J-Term: Team Engagement Developers

“Personalized virtual communities for teaching and research are primed to be one of the next big things for librarians and academia. It’s part of the transition we face from content providers to engagement developers.” -Brian Matthews

I thought about this post in the Chronicle excerpted above when I was organizing content for the J-Term course I co-taught this month with the awesome Shaun Trujillo.

Our course, Media Archaeology, Digital Humanities & The Archives, experimented with a humanities lab, a concept/practice I’ve long wanted to explore. As a libarchivist/instructional technologist, I work towards meaningful integration of technology into teaching contexts. Digital projects require skills and relationships not often available in traditional humanities seminars. This is not to say that the content embedded in digital projects isn't essential; Shaun and I are not swept up by 'pixel dust;' we committed to thinking about media and artifacts both conceptually and practically.

The Humanities Lab is not new.

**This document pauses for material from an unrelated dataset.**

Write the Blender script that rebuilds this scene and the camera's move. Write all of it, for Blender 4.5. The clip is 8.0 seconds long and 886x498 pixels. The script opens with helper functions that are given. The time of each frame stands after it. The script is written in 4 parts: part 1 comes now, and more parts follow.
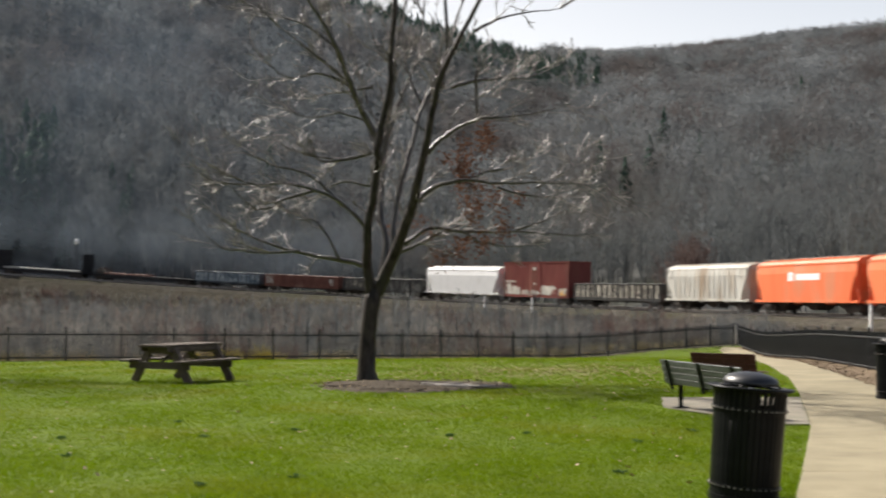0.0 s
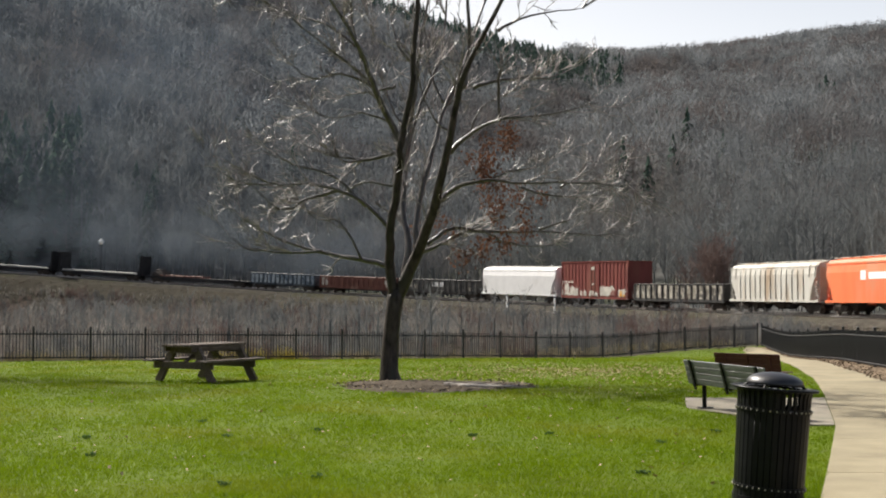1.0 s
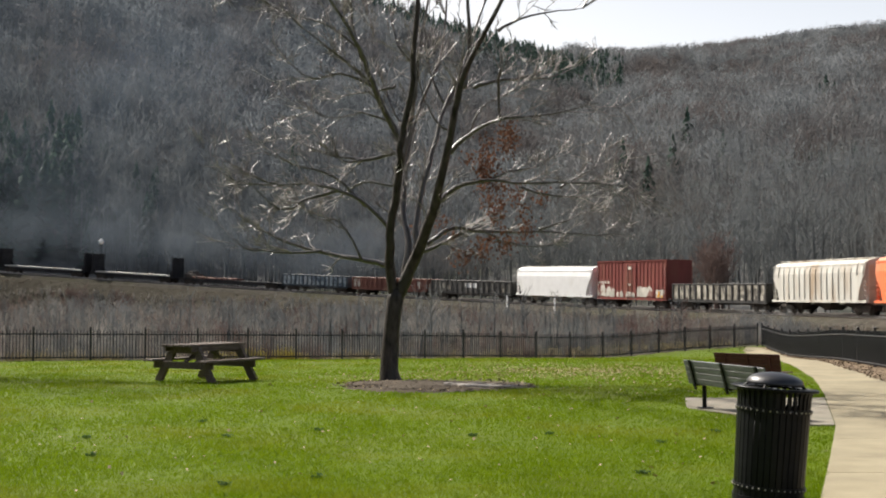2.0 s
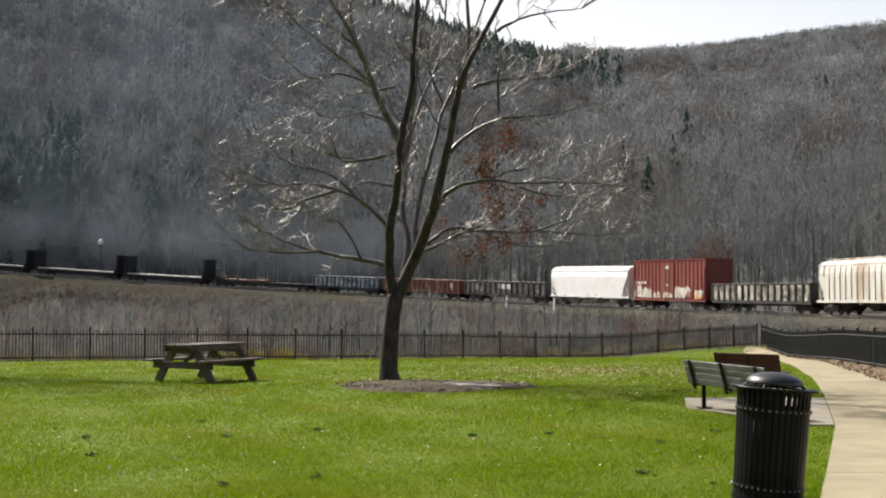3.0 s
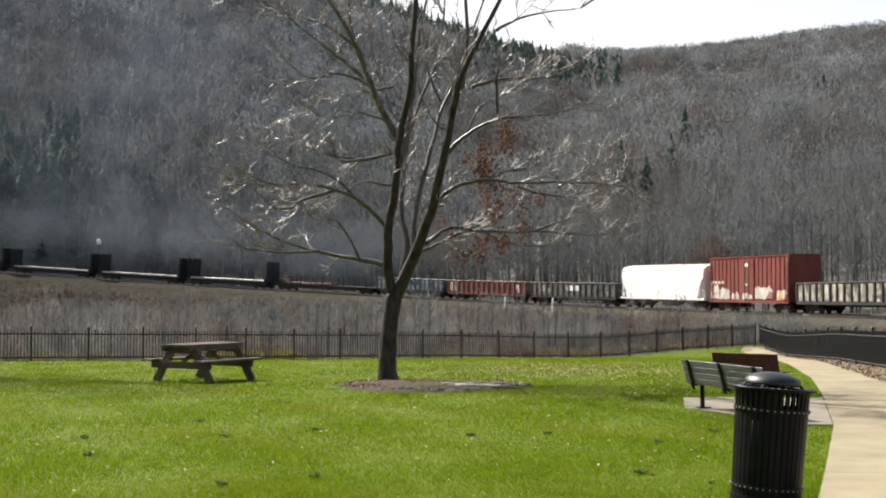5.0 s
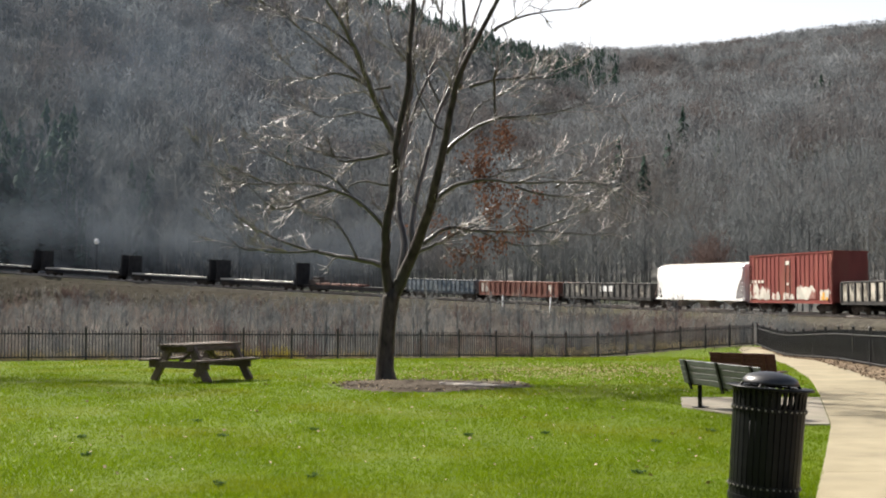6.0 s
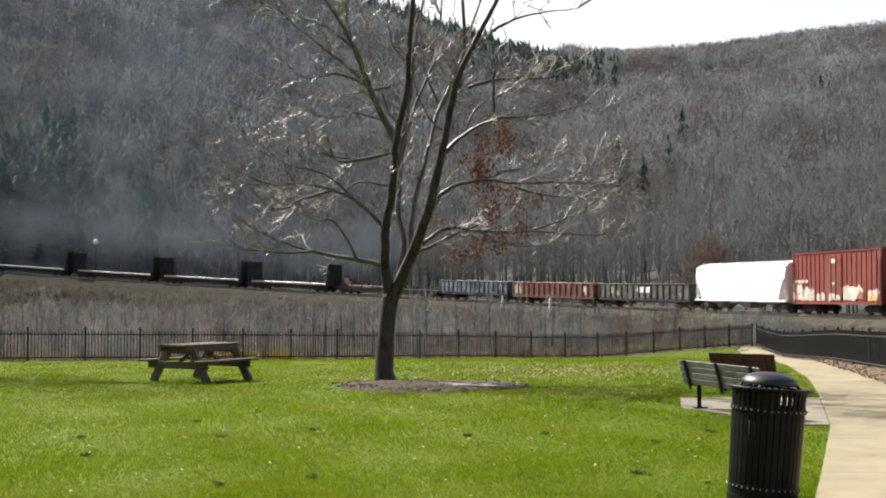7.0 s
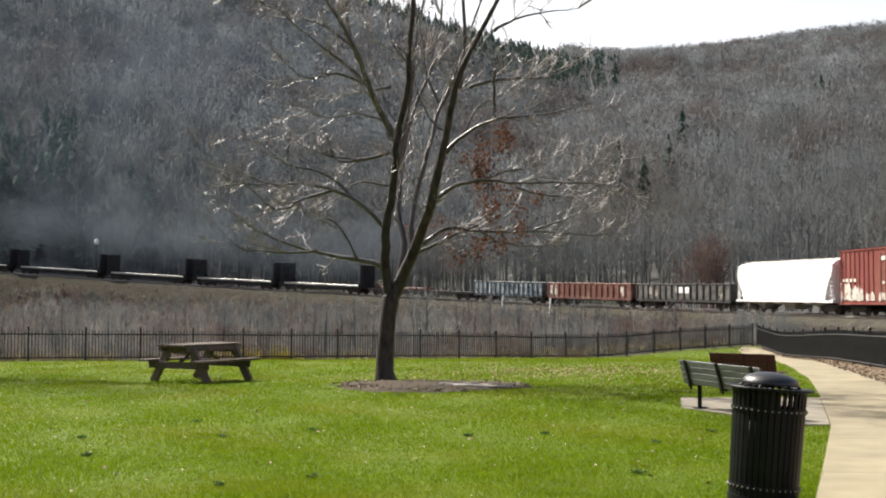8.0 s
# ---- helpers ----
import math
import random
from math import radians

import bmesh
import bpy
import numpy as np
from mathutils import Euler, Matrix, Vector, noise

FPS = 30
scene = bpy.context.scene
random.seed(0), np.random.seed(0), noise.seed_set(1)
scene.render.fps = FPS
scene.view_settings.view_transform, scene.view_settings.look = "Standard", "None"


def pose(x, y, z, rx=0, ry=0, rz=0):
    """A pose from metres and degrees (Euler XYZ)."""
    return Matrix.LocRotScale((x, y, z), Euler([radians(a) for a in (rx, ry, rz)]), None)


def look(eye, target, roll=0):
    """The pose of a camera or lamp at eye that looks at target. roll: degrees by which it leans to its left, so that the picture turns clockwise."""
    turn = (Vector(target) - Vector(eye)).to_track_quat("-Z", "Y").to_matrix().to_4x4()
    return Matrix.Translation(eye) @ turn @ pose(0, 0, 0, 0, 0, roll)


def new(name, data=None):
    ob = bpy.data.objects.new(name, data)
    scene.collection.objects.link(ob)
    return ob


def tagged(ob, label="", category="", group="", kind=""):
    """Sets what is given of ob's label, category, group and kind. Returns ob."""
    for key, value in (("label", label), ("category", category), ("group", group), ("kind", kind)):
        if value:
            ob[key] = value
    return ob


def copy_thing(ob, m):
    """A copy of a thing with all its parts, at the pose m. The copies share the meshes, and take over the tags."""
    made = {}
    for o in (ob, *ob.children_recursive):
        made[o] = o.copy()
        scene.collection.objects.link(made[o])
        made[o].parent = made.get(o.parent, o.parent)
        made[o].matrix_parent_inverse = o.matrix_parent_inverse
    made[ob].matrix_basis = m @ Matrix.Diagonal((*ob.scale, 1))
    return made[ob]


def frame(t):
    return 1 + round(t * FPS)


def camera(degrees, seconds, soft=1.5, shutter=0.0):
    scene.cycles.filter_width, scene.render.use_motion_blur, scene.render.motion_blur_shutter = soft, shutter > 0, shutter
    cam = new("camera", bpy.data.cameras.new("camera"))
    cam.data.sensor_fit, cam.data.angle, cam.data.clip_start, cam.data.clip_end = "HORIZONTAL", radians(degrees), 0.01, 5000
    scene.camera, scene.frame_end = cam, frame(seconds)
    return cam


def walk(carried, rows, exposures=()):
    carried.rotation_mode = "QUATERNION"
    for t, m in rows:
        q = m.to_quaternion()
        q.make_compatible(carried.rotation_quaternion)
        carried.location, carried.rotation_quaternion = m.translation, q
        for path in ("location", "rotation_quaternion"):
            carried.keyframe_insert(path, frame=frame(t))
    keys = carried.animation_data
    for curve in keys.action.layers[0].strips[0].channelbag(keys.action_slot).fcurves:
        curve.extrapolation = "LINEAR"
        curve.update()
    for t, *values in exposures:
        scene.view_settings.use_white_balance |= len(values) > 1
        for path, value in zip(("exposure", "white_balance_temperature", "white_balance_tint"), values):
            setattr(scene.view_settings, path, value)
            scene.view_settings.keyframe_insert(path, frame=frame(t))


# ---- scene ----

In the introduction to the recently published book, Comparative Textual Media: Transforming the Humanities in the Postprint Era, Hayles and Pressman talk about “a major development in integrating a media framework into humanities disciplines is the advent of the Humanities Lab. Among the early pioneers was Jeffrey Schnapp. When he was at Stanford University, he envisioned the Humanities Lab as providing space for collaborative work on large project that he calls the ”Big Humanities“ (by analogy with ”Big Science“)…Humanities Labs also lead the way in offering new models of pedagogy.” (xvi)

There are many rewards and opportunities for these types of classroom experiences, extending the tradition lecture and seminar into hands-on-digital projects. Hayles and Pressman offer a wonderful example from Duke University art history course. In our case, we did hands on work appraising digital photos, took apart an iMac, used software from 2001, and ran programs on a C–64.

Three photographs of of a video conference, students working with an iMac and a close up of a C 64 console.

As librarians, working with digital forensics and new media, our role as content providers is given, but our role as engagement developers is an emerging one. In order for complex assignments and experiences to be scaled undergraduate classrooms, faculty, librarians, and technologists need to team up to make these projects sustainable realities. Librarians are primed to collaborate meaningfully in these teams not just as “content providers but as engagement developers.” I am excited to continue collaborating with Shaun as we refine and extend our work together on media archaeology and digital forensics in the future.